In a 2023 meta-analysis by Piticchio et al., an online search yielded 409 articles, of which 4 studies comprising 87 patients were included in the quantitative analysis. This meta-analysis demonstrated that a GFD over an average period of nearly 6 months resulted in a consistent decrease in TgAb and TPOAb titers in patients with HT (44).
In 2021, Poblocki et al. conducted a study involving 92 Caucasian women over 12 months. The study revealed that a GFD in patients with chronic autoimmune thyroiditis but without CD resulted in a reduction in TSH levels and an increase in free T4 levels compared to the control group. These findings suggest that a GFD may enhance the intestinal absorption of levothyroxine (59).
In 2019, Krysiak et al. conducted a study examining how a GFD affects the process of autoimmunization and thyroid gland function in individuals with HT. Participants were split into two groups: One adhering to a GFD and the other continuing with gluten consumption. Follow-up visits occurred every two months, during which blood concentrations of thyrotropin, free T3, anti-TPO, and anti-TG antibodies were assessed for each participant. Results indicated a decrease in anti-TPO and anti-TG antibody levels among patients adhering to a GFD (60).
However, since the impact of a GFD on AITDs is a relatively new topic, the sample sizes of studies addressing its significance vary greatly, with some being quite small. Larger studies or even clinical trials are needed in the future to confirm these data. Moreover, future studies should focus on healthy individuals and subjects with both CD and AITDs simultaneously. The long-term effects of a GFD should be examined, taking into account a broader range of factors and potential challenges, so that this diet can be recommended for AITDs with greater certainty (Table 1).

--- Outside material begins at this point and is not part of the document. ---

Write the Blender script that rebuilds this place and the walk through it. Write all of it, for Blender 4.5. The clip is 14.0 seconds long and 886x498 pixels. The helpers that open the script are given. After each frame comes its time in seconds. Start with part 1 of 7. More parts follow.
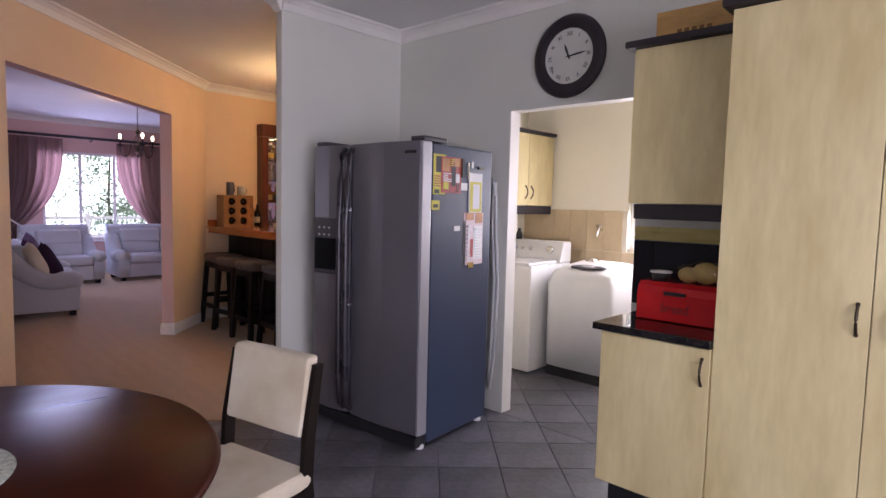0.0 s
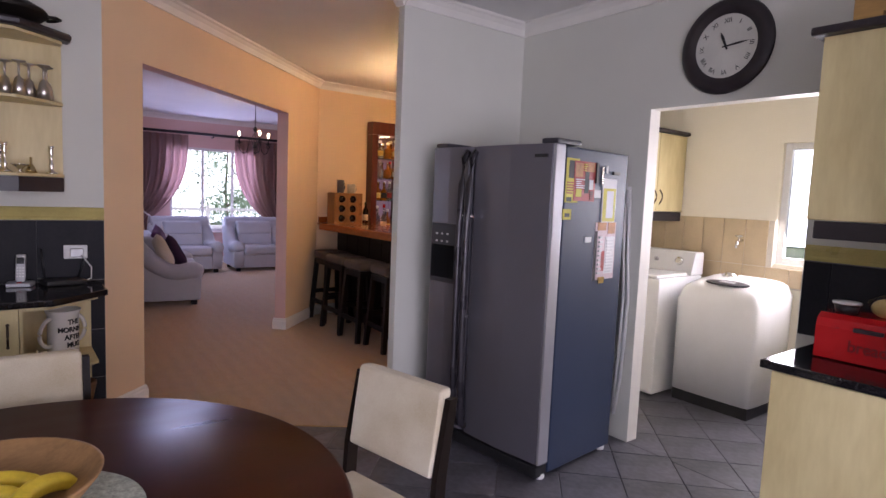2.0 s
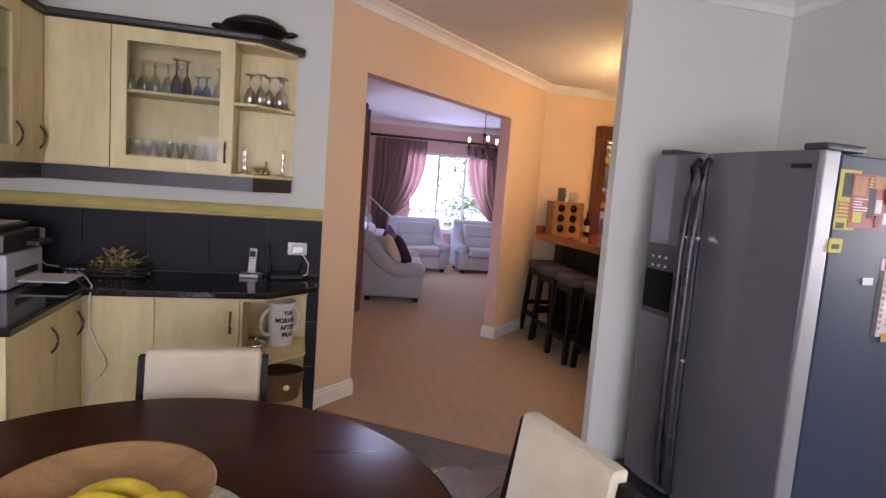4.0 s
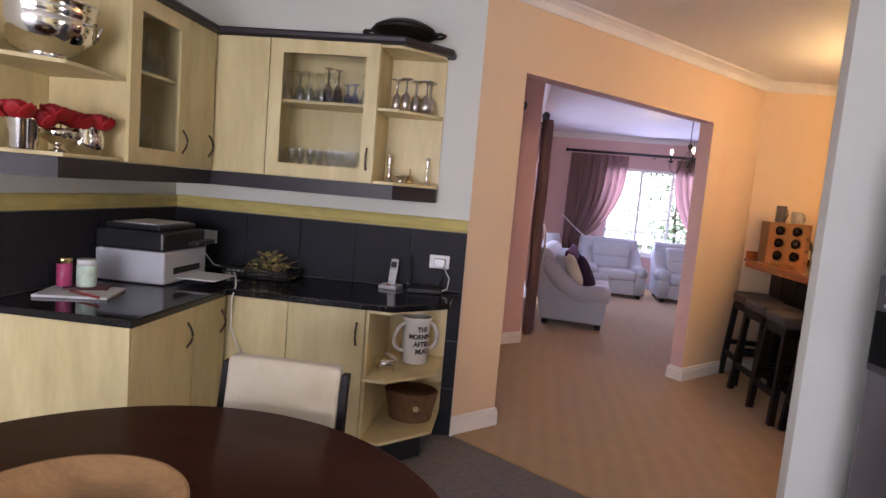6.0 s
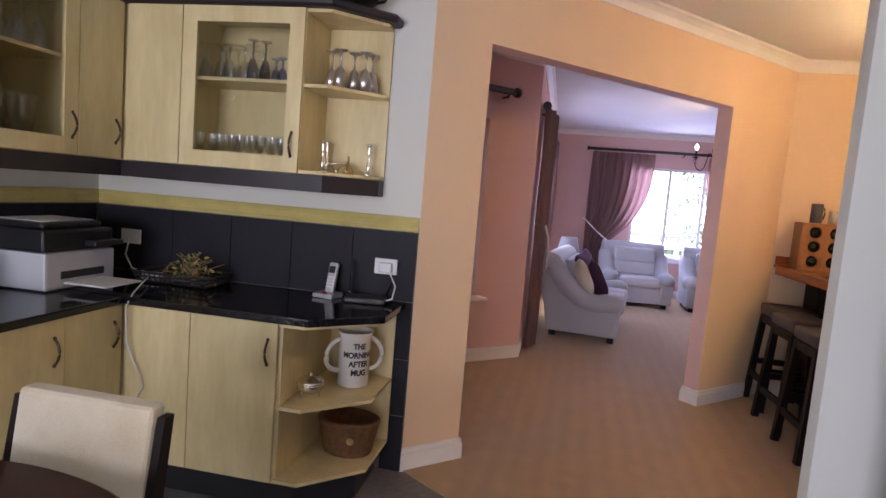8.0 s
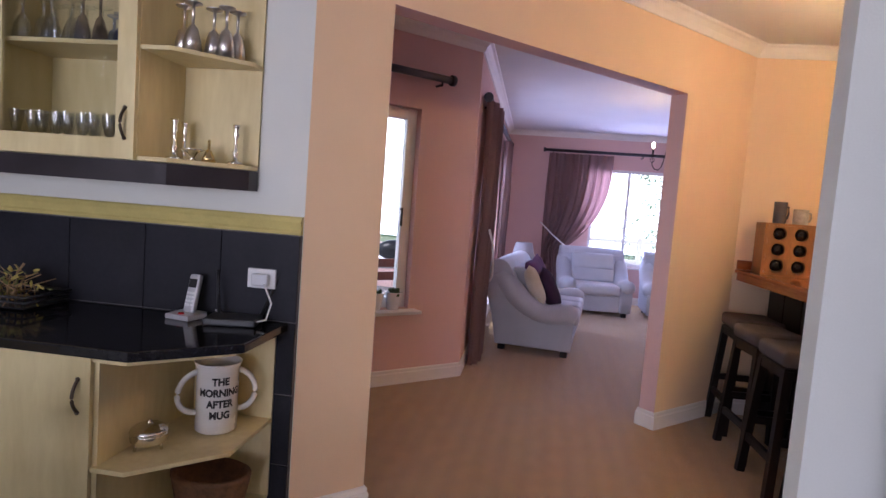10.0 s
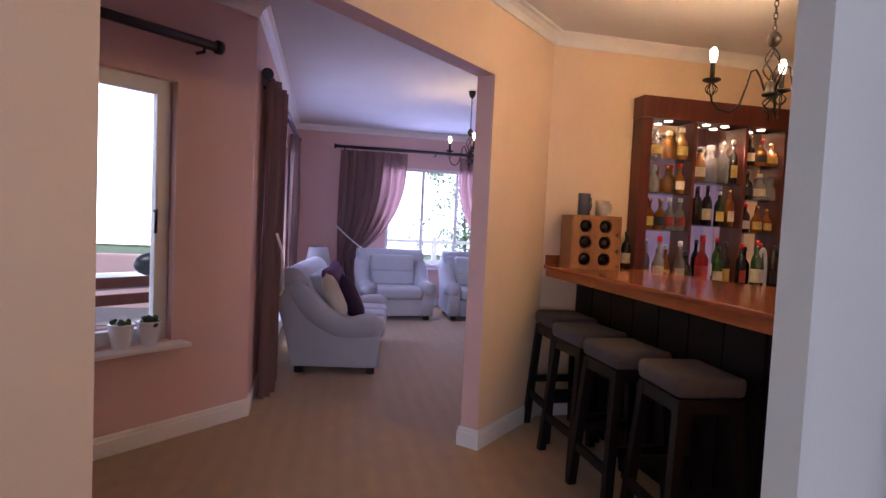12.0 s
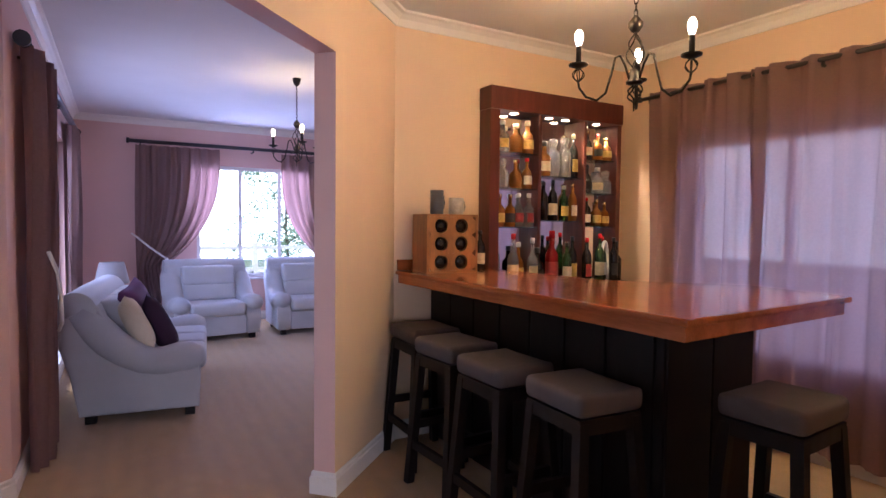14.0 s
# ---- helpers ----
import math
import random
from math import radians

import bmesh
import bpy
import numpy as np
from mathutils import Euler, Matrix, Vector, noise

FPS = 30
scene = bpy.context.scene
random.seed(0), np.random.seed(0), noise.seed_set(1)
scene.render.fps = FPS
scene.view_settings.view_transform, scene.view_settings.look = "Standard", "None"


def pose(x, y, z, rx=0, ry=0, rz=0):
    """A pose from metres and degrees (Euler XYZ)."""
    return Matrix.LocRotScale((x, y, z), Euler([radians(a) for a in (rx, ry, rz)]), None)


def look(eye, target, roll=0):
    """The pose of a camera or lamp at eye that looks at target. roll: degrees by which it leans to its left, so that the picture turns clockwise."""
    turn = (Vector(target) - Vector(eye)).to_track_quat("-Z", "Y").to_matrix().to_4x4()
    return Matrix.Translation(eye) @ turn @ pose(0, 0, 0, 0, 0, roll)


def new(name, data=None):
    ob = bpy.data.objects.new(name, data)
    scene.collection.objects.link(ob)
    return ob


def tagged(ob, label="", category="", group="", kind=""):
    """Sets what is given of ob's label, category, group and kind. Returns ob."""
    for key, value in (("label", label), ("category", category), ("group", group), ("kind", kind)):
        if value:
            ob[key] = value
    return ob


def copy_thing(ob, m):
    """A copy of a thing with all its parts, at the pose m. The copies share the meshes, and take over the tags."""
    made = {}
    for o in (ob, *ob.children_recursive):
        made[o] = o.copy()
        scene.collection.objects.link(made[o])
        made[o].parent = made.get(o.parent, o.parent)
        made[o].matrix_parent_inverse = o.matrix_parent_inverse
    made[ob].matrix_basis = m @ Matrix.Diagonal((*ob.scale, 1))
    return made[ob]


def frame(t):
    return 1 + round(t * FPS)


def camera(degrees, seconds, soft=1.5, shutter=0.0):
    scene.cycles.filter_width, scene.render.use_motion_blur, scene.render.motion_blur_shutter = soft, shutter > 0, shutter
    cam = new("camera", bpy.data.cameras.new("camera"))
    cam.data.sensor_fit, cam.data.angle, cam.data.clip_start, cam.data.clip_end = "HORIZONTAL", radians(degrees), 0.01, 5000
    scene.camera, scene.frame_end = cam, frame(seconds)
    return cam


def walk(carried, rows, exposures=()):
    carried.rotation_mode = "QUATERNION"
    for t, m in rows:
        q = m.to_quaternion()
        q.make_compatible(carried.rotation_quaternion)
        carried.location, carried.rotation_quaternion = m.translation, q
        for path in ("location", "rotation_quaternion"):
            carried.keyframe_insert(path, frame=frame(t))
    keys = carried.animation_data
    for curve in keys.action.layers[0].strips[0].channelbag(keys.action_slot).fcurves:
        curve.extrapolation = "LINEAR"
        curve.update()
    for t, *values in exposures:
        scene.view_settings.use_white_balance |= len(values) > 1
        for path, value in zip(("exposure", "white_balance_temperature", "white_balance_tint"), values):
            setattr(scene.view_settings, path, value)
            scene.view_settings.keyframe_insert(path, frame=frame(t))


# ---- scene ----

Table 1.Studies About Effect of Gluten-Free Diet in Patients with Autoimmune Thyroid Disorders
| Author Name | Age | Disease | GFD Duration | Hormone and Antibody Levels | Overall Effects of GFD |
|---|---|---|---|---|---|
| Ulker et al. (58) | 18 - 65 | HT | 12-week | Increase in TSH, FT3 and FT4 hormone levels/ decrease in anti‐TPO and anti-Tg antibody levels | Effective against inflammation |
| Piticchio et al. (44) | 25 - 42 | HT | Nearly 6 months | Decrease in TgAb and TPOAb levels | Positive effect of the gluten deprivation on thyroid function and its inflammation |
| Pobłocki et al. (59) | 18 - 55 | Chronic autoimmune thyroid disease | Over 12 months | Decrease in anti-TPO and anti-TG antibody levels | Improves intestinal absorption of levothyroxine |
| Krysiak et al. (60) | 20 - 45 | AITD | 2 months | Decrease in anti-TPO and anti-TG antibody levels | May bring clinical benefits to euthyroid women with Hashimoto’s thyroiditis |
Abbreviations: GFD, gluten-free diet; HT, Hashimoto’s thyroiditis; AITD, autoimmune thyroid disorders.
4. Conclusions
In conclusion, it was determined that gluten, which plays a significant role in CD, influences the pathogenesis of AITDs in susceptible individuals through three mechanisms. Additionally, a GFD may contribute to the improvement of conditions in patients with AITDs. Although the positive effects of a GFD on AITDs have been observed in studies, these effects may be influenced by confounding factors such as dietary changes, age, adherence to the diet, and the strictness of dietary compliance, all of which can affect the outcomes.
Emerging evidence supports the need for personalized dietary strategies to mitigate risks associated with gluten intake. As we deepen our understanding of the gut-thyroid axis, this knowledge paves the way for innovative approaches in autoimmune care. Future studies should be conducted across a broader geographical area and with larger sample sizes to thoroughly examine the mechanisms underlying the relationship between gluten consumption and the onset of AITDs. Unknown mechanisms, such as the zonulin mechanism pathway and molecular mimicry, should also be investigated.